Faire apparaître sans imposer, faire disparaître pour créer une tension d’écoute (aller chercher le son, faire advenir le désir d’aller vers la source, amener l'auditeur à tendre l'oreille, laisser la muse s’exprimer par le mystère.
Dans notre projet d'enregistrement Philippe Brunet souhaite interpréter Homère seul. Homère d'une seule voix s'adresse à la fois aux convives, il est le narrateur, puis alternativement il prends la place d'autres personnages tel que d'Ulysse, le Cyclope, Calypso, Télémaque Athena etc.
Choisir des lieux c'est vêtir le personnage de son habit de scène.
Quels sont les moyens que l'on se propose de mettre en œuvre pour refaire une fiction du parcours de la voix d'Homère. Les multiples ressources de mise en scène de la voix et de la lyre dans l'espace, les paysages sonores enregistrés et les ambiances sonores fabriquées.
Il nous faut choisir un lieu pour que chaque évocation ait une sonance qui s'accorde avec les évocations épique du chant d'Homère.
- Les voix du poème
La voix du récit d'Homère, les discours, les voix de ses évocations, ce qu'il traverse, à qui il s'adresse?
Pour porter ces différents récits, le texte reconstitué d'Homère accompagné de la lyre pourrait être nécessaire et suffisant; le jeu dans l'agencement des mots, l'accentuation des syllabes, la métrique en hexamètre la qualité des descriptions, le renvoie vers de multiples situations épiques, il y a là de véritables partitions traduites par l'helléniste Phillippe Brunet qui devraient suffire pour exalter l'écoutant. Mais en t'on aujourd'hui les capacités d'écoute?
Dans un premier temps il nous apparait d'une part qu'il faille jouer des extraits et d'autres part de les inscrire dans une durée et un format conventionnel , un vinyle (20 mn pour chaque face) , un CD pour écoute ne continue de 70 mn. Une autre forme plus moderne pourrait être envisagée sous la fporme de téléchargement ce qui impose un format de compression sur lequel il faudrait travailler puisque notre orientation serait plutôt de favoriser la dynamique plutôt que l'intensité. Dynamique égale respect des rapport des sons faible et des sons fort et c'est ce que l'on vise en enregistrant dans les espaces vivants du lointain au plus proche.

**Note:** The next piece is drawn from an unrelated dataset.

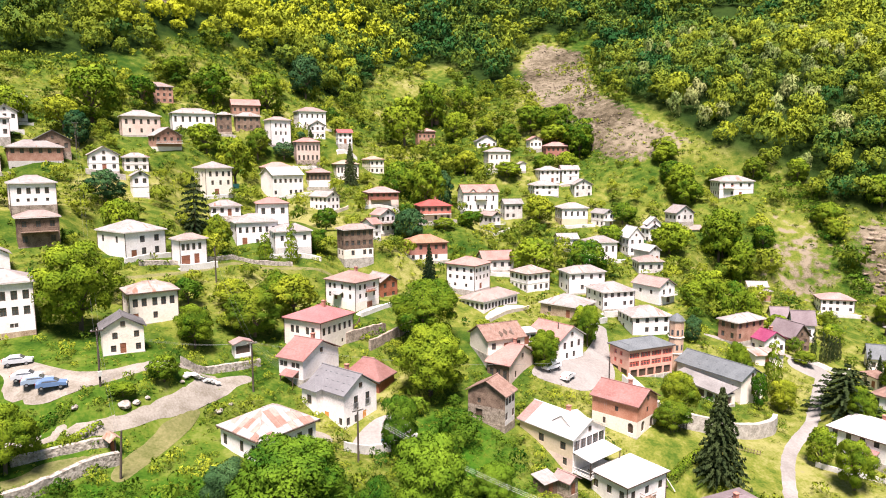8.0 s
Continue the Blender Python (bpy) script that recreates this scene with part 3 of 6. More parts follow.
plot(7.7, 214.0, 40.7, -82, 8.4, 10.5, 6.2, "hip", "pale", "white", floors=2, nr=3, rr=[('w', 0.6, 0.82, 0.8, [0.2, 0.45, 0.82]), ('w', 0.15, 0.35, 0.7, [0.3, 0.8])], base=(0.3, 'grey'), key='h38')
plot(-25.3, 197.0, 43.3, -51, 12.8, 10.8, 6.3, "hip", "pale", "white", floors=2, nr=3, nl=2, rr=[('w', 0.6, 0.84, 1.2, [0.42, 0.78]), ('w', 0.15, 0.4, 1.1, [0.45, 0.78]), ('d', 0.02, 0.35, 1.3, [0.2])], rl=[('w', 0.6, 0.84, 0.9, [0.2, 0.7])], key='h39')
plot(-13.6, 194.0, 41.6, -62, 5.6, 7.1, 5.8, "hip", "palepink", "white", floors=2, nr=3, nl=2, rr=[('w', 0.58, 0.84, 0.75, [0.12, 0.3, 0.52, 0.75]), ('d', 0.03, 0.38, 2.0, [0.2]), ('d', 0.03, 0.42, 1.2, [0.62])], rl=[])
plot(26.0, 215.0, 40.6, -75, 5.8, 9.6, 8.0, "hip", "palepink", "stonewood", floors=3, nr=5, nl=2, base=(0.32, 'cream'))
plot(40.6, 262.0, 47.9, -87, 9.1, 11.3, 4.1, "hip", "pinkpale", "redwall", base=(0.4, 'pinkwall'), key='h42')
plot(41.2, 242.0, 41.9, -60, 5.6, 7.0, 5.8, "gu", "pinkpale", "white", key='h43')
plot(35.9, 226.0, 40.7, -59, 5.9, 4.1, 4.1, "gv", "pink", "white")
plot(84.7, 375.0, 72.7, -93, 8.0, 10.0, 9.1, "hip", "pink", "brick", floors=2, chimney=0)
plot(96.9, 386.0, 81.3, -84, 5.0, 2.9, 4.7, "flat", "grey", "wood")
plot(106.7, 345.0, 67.1, -95, 8.3, 10.4, 3.0, "gu", "dark", "white")
plot(102.3, 316.0, 62.2, -94, 8.7, 10.8, 8.8, "hip", "pale", "cream", rr=[('w', 0.62, 0.84, 0.75, [0.15, 0.383, 0.617, 0.85]), ('w', 0.2, 0.42, 0.75, [0.15, 0.383, 0.617, 0.85])], key='h47')
plot(123.4, 320.0, 67.3, -91, 5.4, 6.7, 3.6, "gu", "pink", "cream")
plot(128.7, 314.0, 64.6, -98, 9.3, 11.7, 6.1, "hip", "pink", "redwall")
plot(116.4, 292.0, 54.6, -96, 7.6, 9.4, 5.3, "hip", "pale", "white")
plot(126.2, 292.0, 54.6, -99, 6.5, 8.1, 5.0, "gv", "pale", "white")
plot(109.3, 281.0, 48.9, -95, 8.7, 10.9, 4.2, "hip", "pale", "white")
plot(126.6, 281.0, 48.9, -98, 6.5, 8.1, 5.3, "gu", "pale", "grey")
plot(110.8, 300.0, 57.0, -94, 5.0, 3.4, 2.9, "gu", "pale", "white")
plot(81.1, 284.0, 46.3, -92, 10.0, 15.0, 7.5, "gv", "pink", "white", floors=2, nr=4, rr=[('w', 0.55, 0.82, 0.75, [0.14, 0.34, 0.66, 0.86]), ('w', 0.12, 0.36, 0.75, [0.2, 0.42, 0.62, 0.82])], key='h55')
plot(92.5, 269.0, 42.6, -93, 6.3, 7.8, 5.8, "gv", "grey", "grey")
plot(84.7, 260.0, 39.1, -66, 7.5, 5.0, 6.2, "gu", "palepink", "grey", key='h57')
plot(56.6, 254.0, 43.6, -91, 9.4, 11.7, 5.4, "hip", "brightred", "redwall", floors=2, nr=5, chimney=1, base=(0.45, 'beige'), key='h58')
plot(111.4, 260.0, 41.4, -97, 8.7, 10.8, 6.6, "hip", "pale", "white", rr=[('w', 0.55, 0.82, 0.8, [0.15, 0.383, 0.617, 0.85])], base=(0.4, 'beige'), key='h59')
plot(125.0, 253.0, 39.5, -74, 7.5, 5.6, 5.0, "gu", "grey", "white", key='h60')
plot(123.9, 231.0, 32.8, -74, 7.3, 5.4, 4.8, "gu", "pale", "white")
plot(134.3, 238.0, 35.4, -77, 4.8, 5.6, 5.1, "gu", "pale", "white")
plot(153.8, 246.0, 33.7, -106, 5.4, 6.8, 3.7, "gv", "palepink", "cream")
plot(47.4, 230.0, 34.3, -90, 10.0, 12.8, 5.9, "hip", "orange", "redwall", floors=2, nr=5, base=(0.4, 'cream'))
plot(107.2, 230.0, 32.6, -99, 8.2, 10.2, 7.1, "hip", "pale", "white", rr=[('w', 0.55, 0.82, 0.8, [0.15, 0.383, 0.617, 0.85]), ('w', 0.1, 0.35, 0.7, [0.3, 0.7])], key='h66')
plot(99.7, 237.0, 33.0, -97, 6.0, 7.5, 2.6, "gv", "pale", "white")
plot(65.9, 215.0, 30.6, -93, 7.9, 9.9, 3.0, "gv", "pink", "grey")
plot(120.9, 229.0, 33.6, -92, 7.4, 6.3, 5.6, "gu", "whitesheet", "white", pitch=3.6, floors=2)
plot(134.4, 240.0, 36.6, -104, 5.0, 5.8, 4.4, "gu", "whitesheet", "white", pitch=2.6)
plot(150.1, 246.0, 39.7, -86, 7.3, 8.5, 3.1, "gu", "pale", "grey", pitch=2.8)
plot(124.5, 222.0, 30.0, -79, 11.0, 5.4, 3.7, "gu", "whitesheet", "grey", pitch=1.8, nl=0)
PADS = []
for (_x, _y, _z, _turn, _w, _d, _h, *_rest), _more in PLOTS:
    _a = radians(_turn)
    for _u, _v in ((0.3, -0.3), (-0.9 * _w, -0.8), (0.8, 0.9 * _d), (-0.45 * _w, -1.6), (1.6, 0.45 * _d), (-0.8 * _w, -1.8), (1.4, -1.4), (2.0, 0.75 * _d)):
        _px, _py = _x + math.cos(_a) * _u - math.sin(_a) * _v, _y + math.sin(_a) * _u + math.cos(_a) * _v
        PADS.append((_px, _py, max(-9.0, min(8.0, _z - _h - float(soil(_px, _py))))))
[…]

- quel type de lieu et de sonorité conviendrait au hurlement d'Ulysse quand il s'adresse au Cyclope?
- quelle sonorité pour l'île de Calypso où se noue un dialogue entre Hermes et Calypso
- les sons environnants: la mer, le vent, les bourrasques, les vagues, les pierres...
ce sont des sons captés dans la nature et dans le milieu urbain que je collectionne depuis des décennies. Pour ce projet, ils sont mis à disposition pour le mixage, en contiguïtée avec les textes d'Homère, avec la voix ou avec le jeu de la lyre. On ne considère pas ces séquences comme des décors sonores ou du soundesign, ils sont appelés plus comme des rappels énergétiques ou utilisés comme des stratégies de détournement de l'attention quand par leur soudaine ou furtive disparition ils auraient le potentiel de créer des abimes, des évocations ou des silences abyssaux. - les sons fabriqués, mis en scène le banquet, la rue, les manifestants, les chorales...

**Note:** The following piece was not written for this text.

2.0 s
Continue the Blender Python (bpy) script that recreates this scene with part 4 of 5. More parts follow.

Ces prises de sons font l'objet d'un espace préparé où l'on trouvera par exemple un tas de feuilles mortes à l'intérieur duquel on placerait une corde. Le déroulé de la corde pourrait évoquer l'image d'un son de serpent qui viendrait se déplacer sous le pied de l'Aède. Ce jeu sonore dans un silence naturel habité pourrait créer un effet de tension dans un espace libre entre deux versifications. Ces mises en scène sonores sont inventées au fur et à mesure des besoins. Et c'est à l'évidence un atout supplémentaire que d'être sur place en résidence pour le concrétiser rapidement avec des moyens de fortune. Un argument de plus pour revendiquer notre appel d'un lieu d'accueil.
- quel espace pour un chant de bataille avec des percussions ?
- quel contexte acoustique pour le repas des prétendants lorsque Télémaque s'adresse à Athéna?
Ces quelques exemples pour réaffirmer que nous sommes sensibles aux sonorités des lieux, une prise de son qui en tient compte a de bonne chance de rendre un message plus poétique que technique et c'est peut être un des éléments de réponses à notre projet.